I agree that using a ready made number isn't any fun. I rewrite every single module I use in scripting languages because using premade things isn't any fun. However, when it comes right down to it, Pi and e are included in the FPU's constants, so recreating them in a prgoram is a waste of space, and for any program designed to be distributed should simply not be done.

There are a few "simpler" ways of calculating Pi.

My favourite way of calculating Pi is putting a value of n into the following formula;

n x sin(360/2n) < pi < n x tan(360/2n)

I got that formula myself from school and is accurate if you use big values of n. n=6, will give ;
3 < pi < 3.464101615

Yet if we use 60,000 then we get;
3.141592652 < pi < 3.141592656

The reason I like this one is you can explain it to a 14 year old kid who knows trigonometry and they can see where the formula comes from.

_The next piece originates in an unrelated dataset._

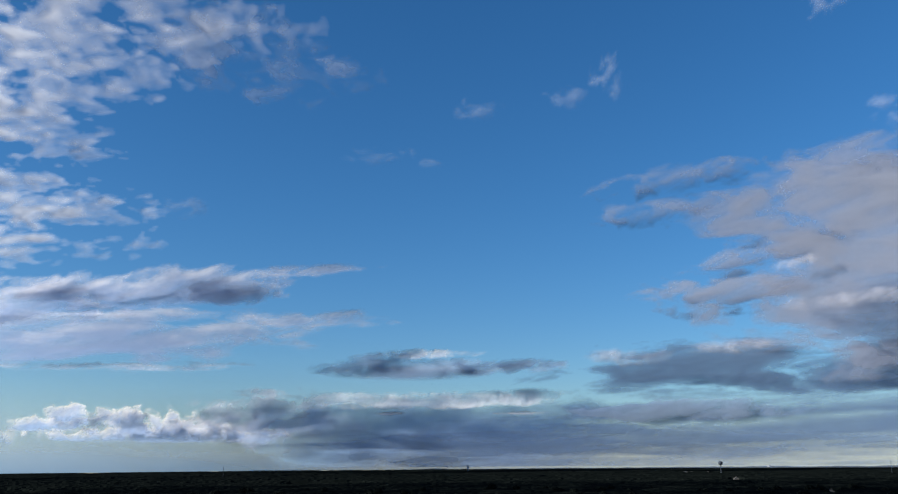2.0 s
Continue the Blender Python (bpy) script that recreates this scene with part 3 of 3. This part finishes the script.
# the streaked band at the end of the deck
leaning = dict(pivot=-33.6, face=-18, bulge=10, fine=8, carve=0.35)
band = patch_cloud("streaky_cloud_band", -33.6, 7.4, 15.5, 1.75, STREAKY, "long grey streaky cloud band with a pale thin tail", seed=3, tilt=3,
                   square=2.4, grain=(0.2, 0.9), rough=0.38, gain=2.0, solid=0.4, dist=3900, relief=3, **leaning)
patch_cloud("layer", -40.0, 9.0, 13.5, 1.5, STREAKY, "", seed=7, tilt=6, grain=(0.3, 1.0), rough=0.5, gain=1.5, solid=0.35, dist=3880, relief=3, parent=band, **leaning)
patch_cloud("ridge", -29.5, 10.5, 9.2, 1.45, STREAKY, "grey ridge with a white upper rim", seed=4, tilt=8, flat=1.1, grain=(0.3, 0.8), rough=0.35, gain=2.2, solid=0.3, dist=3850, relief=3, lit=1.0,
            parent=band, **leaning)
patch_cloud("core", -24.8, 10.7, 3.6, 1.0, STREAKY, "darker thick end of the ridge", seed=5, tilt=3, grain=(0.4, 0.9), rough=0.3, gain=2.0, solid=0.5, dist=3820, relief=3, parent=band, **leaning)
patch_cloud("tail", -19.6, 12.2, 4.8, 0.5, STREAKY, "", seed=6, tilt=3, grain=(0.35, 1.2), rough=0.6, gain=0.7, dist=3830, relief=3, parent=band, **leaning)
patch_cloud("streak", -19.5, 9.1, 5.6, 0.6, STREAKY, "", seed=8, tilt=1, grain=(0.35, 1.2), rough=0.6, gain=0.6, dist=3840, relief=3, parent=band, **leaning)
patch_cloud("streak", -30.5, 5.7, 7.0, 0.3, STREAKY, "", seed=12, tilt=2, grain=(0.3, 1.4), rough=0.7, gain=0.6, dist=3850, relief=3, parent=band, **leaning)

# the grey flat cloud and the rain bank
leaning = dict(pivot=-12.9, face=-45, bulge=15, fine=8)
grey = patch_cloud("grey_cloud", -12.9, 5.9, 7.6, 1.0, STORM, "long flat dark grey cloud with a lit white top", seed=5, flat=1.1, grain=(0.35, 1.0), rough=0.32,
                   gain=2.0, dist=4000, relief=3, lit=1.0, step=0.06, **leaning)
patch_cloud("crest", -11.6, 6.85, 4.2, 0.34, HEAP, "pale lumpy crest", seed=25, heap=0.35, heap_size=0.5, rough=0.45, gain=0.7, dist=4040, relief=3, step=0.05, parent=grey, **leaning)
patch_cloud("end", -6.2, 5.9, 3.4, 0.55, STORM, "darker flat end", seed=26, grain=(0.4, 1.2), rough=0.45, gain=1.8, dist=3980, relief=3, parent=grey, **leaning)
leaning = dict(pivot=-13.0, face=-40, bulge=15)
rain = patch_cloud("rain_cloud_bank", -10.8, 1.5, 12.8, 2.5, RAIN, "broad grey-blue rain cloud bank with white crests over the horizon", seed=7,
                   square=3.4, grain=(0.14, 0.4), rough=0.18, fine=6, gain=3.0, dist=3980, relief=2, **leaning)
patch_cloud("rain_shaft", -5.5, 1.5, 7.5, 1.4, RAIN, "dark blue falling rain", seed=17, square=2.6, grain=(0.14, 0.35), rough=0.2, fine=5, gain=1.6, solid=0.4, dist=3950, relief=1, parent=rain, **leaning)
patch_cloud("crest", -10.0, 3.95, 10.5, 0.55, ROWS, "bright white lumpy crest", seed=13, tilt=1, square=2.6, heap=0.14, heap_size=0.4, rough=0.35, fine=7, gain=1.0, toe=0.4, flat=0.8, dist=3935,
            relief=3, step=0.05, lit=0.2, carve=0.25, parent=rain, **leaning)
patch_cloud("crest", -21.3, 2.7, 6.6, 1.7, STREAKY, "soft pale crest", seed=14, tilt=1, heap=0.2, heap_size=0.5, rough=0.35, fine=7, flat=1.0, gain=1.8, dist=4080,
            relief=3, step=0.05, lit=1.0, parent=rain, **leaning)
for a, e, ra, re, seed in ((-5.5, 2.95, 1.9, 0.15, 15), (-14.0, 2.95, 1.6, 0.14, 18)):
    patch_cloud("streak", a, e, ra, re, HEAP, "thin sunlit streak", seed=seed, grain=(0.5, 2.0), rough=0.5, gain=0.8, dist=3910, relief=1, step=0.04, parent=rain, **leaning)
patch_cloud("flat_cloud", 4.4, 2.9, 8.6, 0.75, STORM, "flat grey cloud streak tapering to one end", seed=16, grain=(0.3, 1.1), rough=0.45, fine=8, gain=2.0, dist=3530, bulge=5,
            relief=3, lit=0.9)
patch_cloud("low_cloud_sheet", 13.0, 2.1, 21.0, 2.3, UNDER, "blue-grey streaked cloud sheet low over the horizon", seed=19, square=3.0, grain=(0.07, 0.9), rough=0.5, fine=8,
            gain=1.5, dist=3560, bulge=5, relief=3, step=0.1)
# Added over the rain bank's bright foot; its shade is put in by colour.
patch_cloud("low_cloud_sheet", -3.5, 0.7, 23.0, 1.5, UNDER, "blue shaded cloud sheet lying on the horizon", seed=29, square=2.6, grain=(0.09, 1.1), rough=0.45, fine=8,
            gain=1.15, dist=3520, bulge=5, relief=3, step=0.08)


def horizon_haze(a0, a1, fade0, fade1, amount, high, dist, mat, label, seed, end=60, face=0):
    """The veil of distance painted as a tinted sheet, thickest along the horizon; high: degrees over which it thins
    out.
    """
    az, el = sky_grid(a0, a1, -0.6, 8, 0.22)
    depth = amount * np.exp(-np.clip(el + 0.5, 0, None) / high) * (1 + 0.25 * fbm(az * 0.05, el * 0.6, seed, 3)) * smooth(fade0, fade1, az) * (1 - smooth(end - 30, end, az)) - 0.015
    ob = sky_sheet("horizon_haze", az, el, np.clip(depth, 0, None), dist - face * (az + 40), mat)
    return tagged(ob, label, "haze", kind="stuff")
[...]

I'd post the actual derivitive we used to get it but it would look way too messy.

Wow. rkage, the formula you gave was pretty nice! I'm just a kid who doesn't know what "tan" and "sin" is, but still calculated something very close to pi with windows' calculator. It gives me some kind of joy in me...

I used 5000000000000000 for n, and got 3.1415926535897932384626433832793 < pi < 3.1415926535897932384626433832799.

yup, that one is nice Rkage, simplle and fast... I have only one question... how far can we count with it? Szupie got 30 places without 3, this is something...

If I would be writing usual program, this would be enough, I would even use some standard Pi, but what I'm writing is something different... I'm trying to collect as many methods as I can, compare them and chose two: one - fastest (to get some given result, for example 40 places), and second most accurate (when time and memory almost doesn't matter)... then take few best methods and make something like: "when we are calculating x places, we can use this method and get fastest result, but x+1 place and we cannot use this method, there comes..."

thanks for posting there, you are realy helping me

Some ways for calculating pi are sequences and so you need to get a computer program to run through the sequence until it arrives to the value you want.

Szupie calculated pi correct to thirty decimal places. That is probably accurate enough to correctly measure the circumference of a circle the size of America to the nearest centimeter. Given that we can calculate the lowst bound and highest bound, we could get a value halfway in between those so the circle would be accurate to 5mm. Which for our purposes is probably accurate enough. But for scientists who are dealing with atomic structures, their going to need a higher accuracy. But still, doing a calculation on our home computer to get such a complex value is pretty impressive.

Tecnically if we could put infinity into that equation we would get pi. But since infinity/2 is still infinity (arguably) then we can't. Still, the bigger the number, the more accurate decimal places. Just compare the tan and sin values up to the point where they differ.